Thursday, March 16, 2023

71. Simon & Garfunkel - Parsley, Sage, Rosemary and Thyme (October 1966)




1. Parsley, Sage, Rosemary and Thyme/Canticle*

2. Patterns*

3. Cloudy

4. Homeward Bound

5. The Big Bright Green Pleasure Machine

6. The 59th Bridge Street Song (Feelin' Groovy)

7. The Dangling Conversation

8. Flowers Never Bend with the Rainfall

9. A Simple Desultory Philippic (Or How I Was Robert McNamara'd into Submission)

10. For Emily, Wherever I May Find Her*

11. A Poem on the Underground Wall

12. 7 O'clock News/Silent Night


A+


I'm a big fan of economy in song writing. Not to say that I don't like longer, more expansive songs; but it is nice to here music that gets in and gets out quick, accomplishing what it sets out to do with a minimum of fuss. At 28 minutes long, and featuring twelve songs, PSRAT (I'm not typing that title over and over) is a model of economy in song writing.

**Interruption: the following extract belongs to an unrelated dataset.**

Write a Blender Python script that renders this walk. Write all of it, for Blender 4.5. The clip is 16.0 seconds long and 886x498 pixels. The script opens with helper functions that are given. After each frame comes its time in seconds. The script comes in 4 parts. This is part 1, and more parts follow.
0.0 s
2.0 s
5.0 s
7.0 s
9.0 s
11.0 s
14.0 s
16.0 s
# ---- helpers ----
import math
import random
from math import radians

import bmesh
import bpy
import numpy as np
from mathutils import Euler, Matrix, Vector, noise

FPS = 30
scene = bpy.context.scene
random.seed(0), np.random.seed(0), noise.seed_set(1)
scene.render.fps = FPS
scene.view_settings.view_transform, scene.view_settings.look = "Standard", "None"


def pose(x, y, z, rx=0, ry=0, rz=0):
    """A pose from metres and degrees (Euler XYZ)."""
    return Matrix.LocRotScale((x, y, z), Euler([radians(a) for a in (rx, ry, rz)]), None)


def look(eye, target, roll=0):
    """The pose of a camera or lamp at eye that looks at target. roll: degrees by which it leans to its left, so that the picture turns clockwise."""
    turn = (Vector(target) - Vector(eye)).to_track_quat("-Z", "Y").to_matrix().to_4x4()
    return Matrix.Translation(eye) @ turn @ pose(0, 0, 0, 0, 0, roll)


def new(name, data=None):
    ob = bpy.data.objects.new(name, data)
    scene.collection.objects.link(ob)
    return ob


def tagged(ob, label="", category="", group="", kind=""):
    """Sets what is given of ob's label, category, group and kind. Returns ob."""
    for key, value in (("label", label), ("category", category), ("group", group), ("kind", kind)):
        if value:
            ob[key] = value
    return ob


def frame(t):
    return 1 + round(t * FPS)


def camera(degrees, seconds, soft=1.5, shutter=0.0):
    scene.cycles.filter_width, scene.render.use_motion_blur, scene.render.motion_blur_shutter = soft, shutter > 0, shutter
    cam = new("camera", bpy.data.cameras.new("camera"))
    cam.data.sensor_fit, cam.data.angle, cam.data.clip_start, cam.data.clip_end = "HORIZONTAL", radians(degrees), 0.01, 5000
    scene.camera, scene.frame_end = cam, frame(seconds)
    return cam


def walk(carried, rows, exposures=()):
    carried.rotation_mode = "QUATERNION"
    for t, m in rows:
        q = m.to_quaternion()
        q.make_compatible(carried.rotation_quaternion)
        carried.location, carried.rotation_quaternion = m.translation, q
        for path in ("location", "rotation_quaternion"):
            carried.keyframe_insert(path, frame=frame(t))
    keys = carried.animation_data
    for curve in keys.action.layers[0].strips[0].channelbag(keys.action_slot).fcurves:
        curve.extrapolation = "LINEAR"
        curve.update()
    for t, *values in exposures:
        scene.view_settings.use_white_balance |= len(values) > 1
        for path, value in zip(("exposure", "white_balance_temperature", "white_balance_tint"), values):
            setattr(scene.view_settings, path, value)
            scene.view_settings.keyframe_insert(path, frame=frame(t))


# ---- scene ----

Most of these songs don't even have a traditional verse-chorus-verse structure. Instead they're little poems, or meditations even, set to music. And what beautiful music! Art Garfunkel's angelic voice floats and bends and twists over bongos, pianos, strings, harpsichords and gentle, picked guitars. The duo co-produced this album, and it's a wonderful example of what happens when perfectionism, talent and good taste all come together in the one place.

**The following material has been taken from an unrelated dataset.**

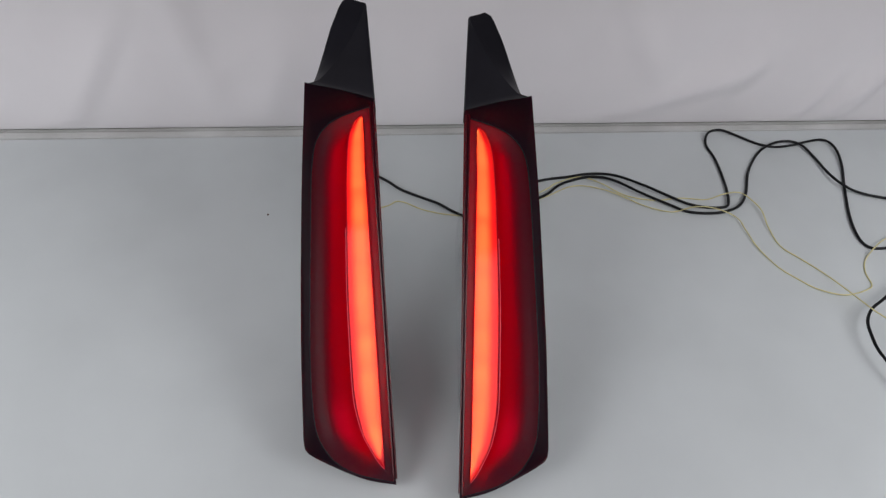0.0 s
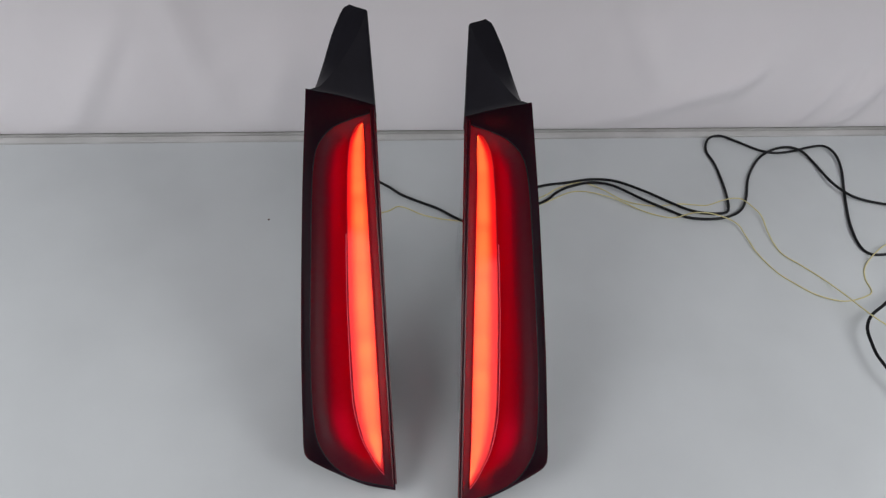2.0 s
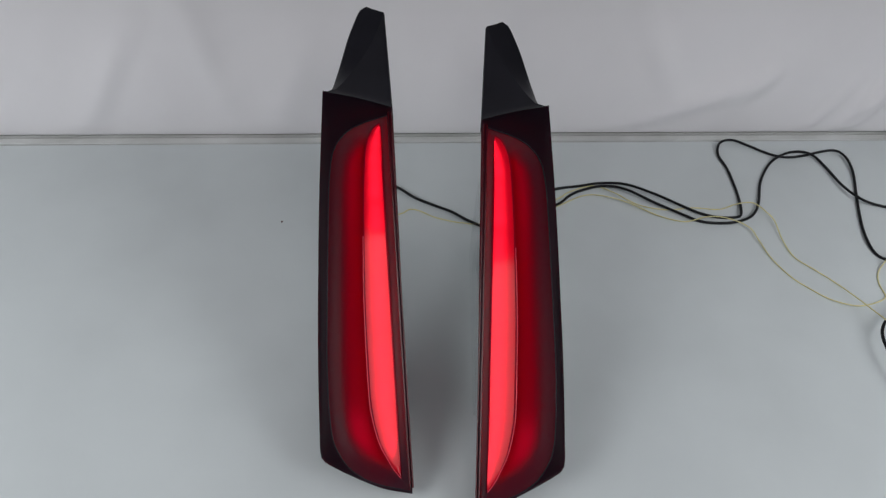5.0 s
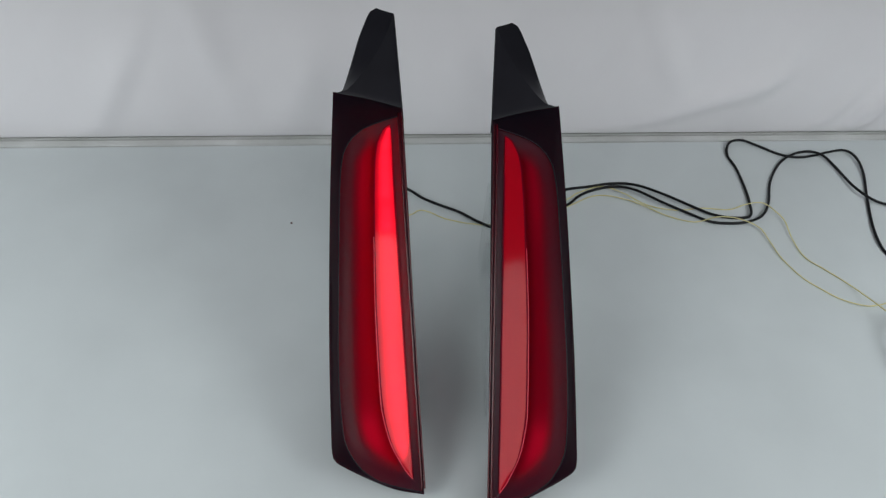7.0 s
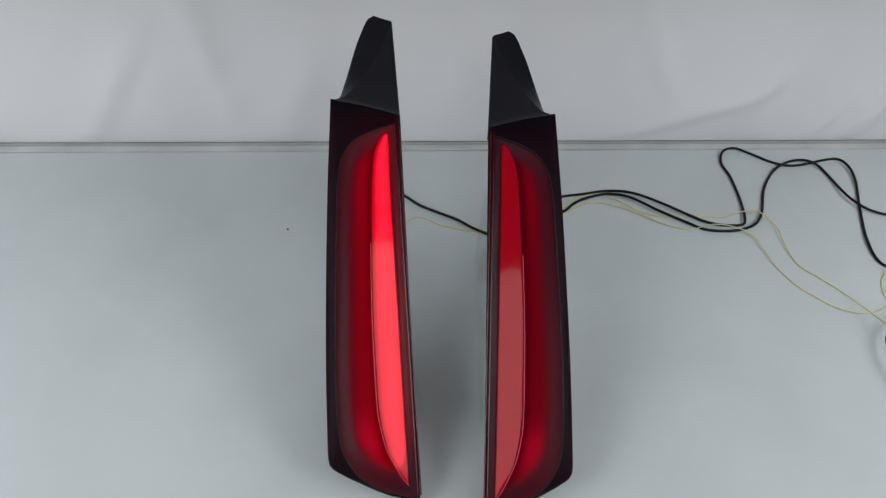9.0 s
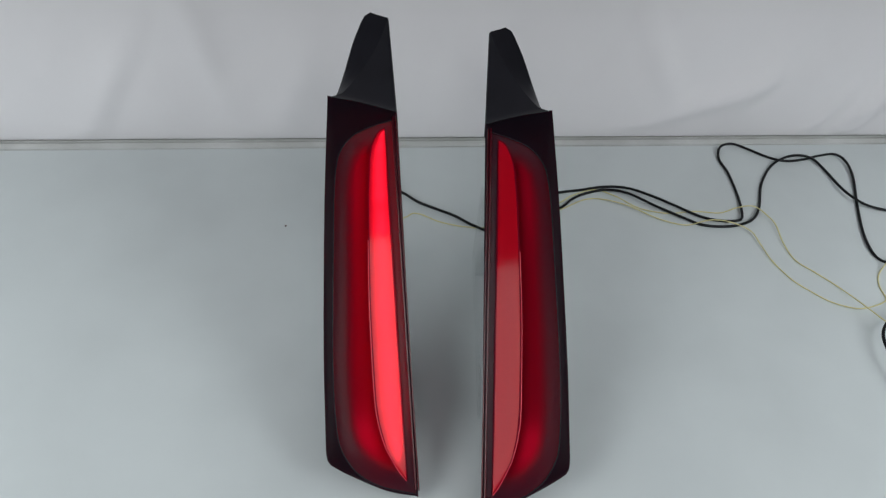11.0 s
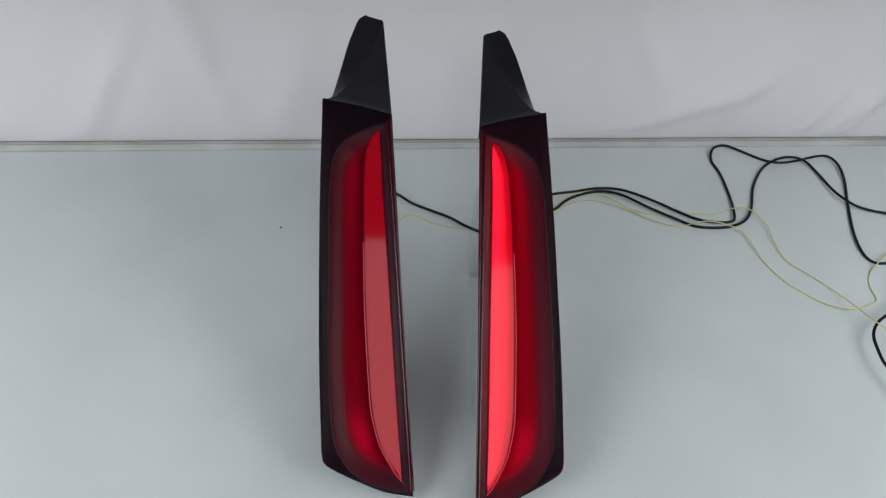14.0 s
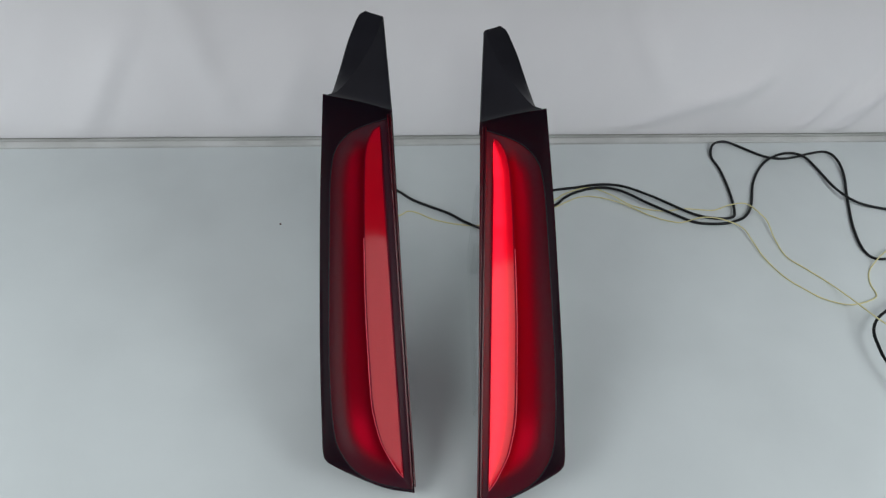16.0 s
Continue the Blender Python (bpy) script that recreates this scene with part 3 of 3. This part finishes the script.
cable("wire", [(-0.07, -0.20, 0.10), (-0.06, -0.16, 0.05), (-0.04, -0.15, 0.004)] + flat([(-0.023, -0.144), (-0.013, -0.137), (-0.001, -0.140), (0.016, -0.151), (0.031, -0.157), (0.049, -0.162), (0.08, -0.165), (0.13, -0.155), (0.18, -0.135), (0.225, -0.115), (0.27, -0.127), (0.31, -0.155), (0.342, -0.167)], R2) + [(0.373, -0.165, 0.0075), (0.399, -0.169, 0.0075)] + flat([(0.426, -0.179), (0.431, -0.204), (0.435, -0.232), (0.448, -0.263), (0.465, -0.283), (0.483, -0.299), (0.507, -0.309), (0.525, -0.309), (0.546, -0.303), (0.555, -0.296), (0.556, -0.277), (0.566, -0.257)], R2) + [(0.590, -0.237, 0.0075), (0.62, -0.22, 0.002), (0.66, -0.21, R2)], R2, YELLOW, "thin pale yellow wire lying on the table", "wire")


def speck(x, y, z, r):
    bm = bmesh.new()
    bmesh.ops.create_icosphere(bm, subdivisions=2, radius=r)
    for v in bm.verts:
        v.co *= 1 + 0.3 * noise.noise(v.co * 900)
        v.co.z *= 0.5
    ob = tagged(part("dust_speck", bm, DUST), "tiny dark speck of dirt on the white table", "speck")
    ob.location = (x, y, z)
    return ob


speck(-0.173, -0.155, 0.0004, 0.0014)


# ---- the lights that move ----
def steps(first, changes):
    """Rows for a panel that slides between its window (True) and its bay (False) at the given times."""
    rows, now = [(0.0, first)], first
    for t, state in changes:
        if state != now:
            f = 1 / FPS
            t = round(t * FPS) / FPS
            rows += [(t - 2 * f, now), (t - f, now), (t, state), (t + f, state)]
            now = state
    if rows[-1][0] < 16.0:
        rows.append((16.0, now))
    return rows


def slide(ob, sgn, rows):
    walk(ob, [(t, pose(0 if on else sgn * PARK, 0, 0)) for t, on in rows])


def motions():
    brake = [(0.87, False), (1.77, True), (3.27, False)]
    sweeps = {1: ((12.455, 13.77), (14.39, 15.67)), -1: ((5.50, 6.77), (7.09, 8.37), (9.12, 10.37))}
    tail = {1: [(12.567, False)], -1: [(5.53, False), (11.67, True)]}
    for sgn, (lamp, red, ambers) in ((1, LEFT), (-1, RIGHT)):
        slide(red, sgn, steps(True, tail[sgn]))
        for k, ob in enumerate(ambers):
            turn = []
            for start, end in sweeps[sgn]:
                on = max(start + 0.30 * (k + 0.7) / SEGMENTS, start + 0.085)
                turn += [(on, True), (end, False)]
            slide(ob, sgn, steps(True, brake + turn))


motions()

The lyrics are also pretty great. This is folk music, but it's not angry or obscure like Bob Dylan, or buried in traditionalism like Joan Baez. Paul Simon writes songs that are an antidote to troubled times (it's no coincidence that the duo would release an album called Bridge Over Troubled Water). His lyrics are poetic, but also direct and easily comprehensible, and rather than trying to curry favour with the freak scene or stick to some imagined ideal of "pure" folk music, he instead deals with the issues that trouble any literate, slightly-alienated person in times as hectic as the mid-to-late 1960s. This is probably what, given the sorry state of our modern world over the last decade, gives the music on this album such staying power. It's not a retreat, or a mockery. There are delicate folk ballads like the title track and "Flowers Never Bend", but there are also songs tackling everything from predetermination and feeling trapped by the modern world (the terrifying "Patterns"), to true romance ("For Emily"), and the hilarious "A Simple Desultory Philippic" - a song which parodies the folk rock excesses of Dylan while at the same time dealing with the crushing weight of information overload and the sense of being buried under current events and changing social standards. It also features the great line "He's so unhip that when you say Dylan, he thinks you mean Dylan Thomas, whoever he was", which is a wonderful dig at hippies and hipsters on an album that name checks Robert Frost and Emily Dickinson.

The best summation of this album is probably the final track, "7 O'clock News/Silent Night", which is hardly subtle but makes a good point. As Simon and Garfunkel sing a very pretty version of the famous carol, a newscaster (starting softly and then getting louder and louder, until he buries the music), reads off a typical news report from the time - the Vietnam War, civil rights protests, the drug overdose of comedian Lenny Bruce, and so forth. It perfectly captures the contrast on this album between a desire for a free, simple, happy life, and the constant intrusion of hassles ranging from the minor to the apocalyptic. 

Above all, though, this album is a massive leap forward, musically, from the folk we've had so far. Simon spent a fair while in the UK, and he seems to have been pretty strongly influenced by the gentler, more adventurous and forward-thinking sounds of British folk. This is lovely, at times challenging, and highly intelligent music for the sort of people I once heard referred to as Triangles - fun, but not too fun. It's music for undergraduate English majors and tired housewives alike, and it's really great.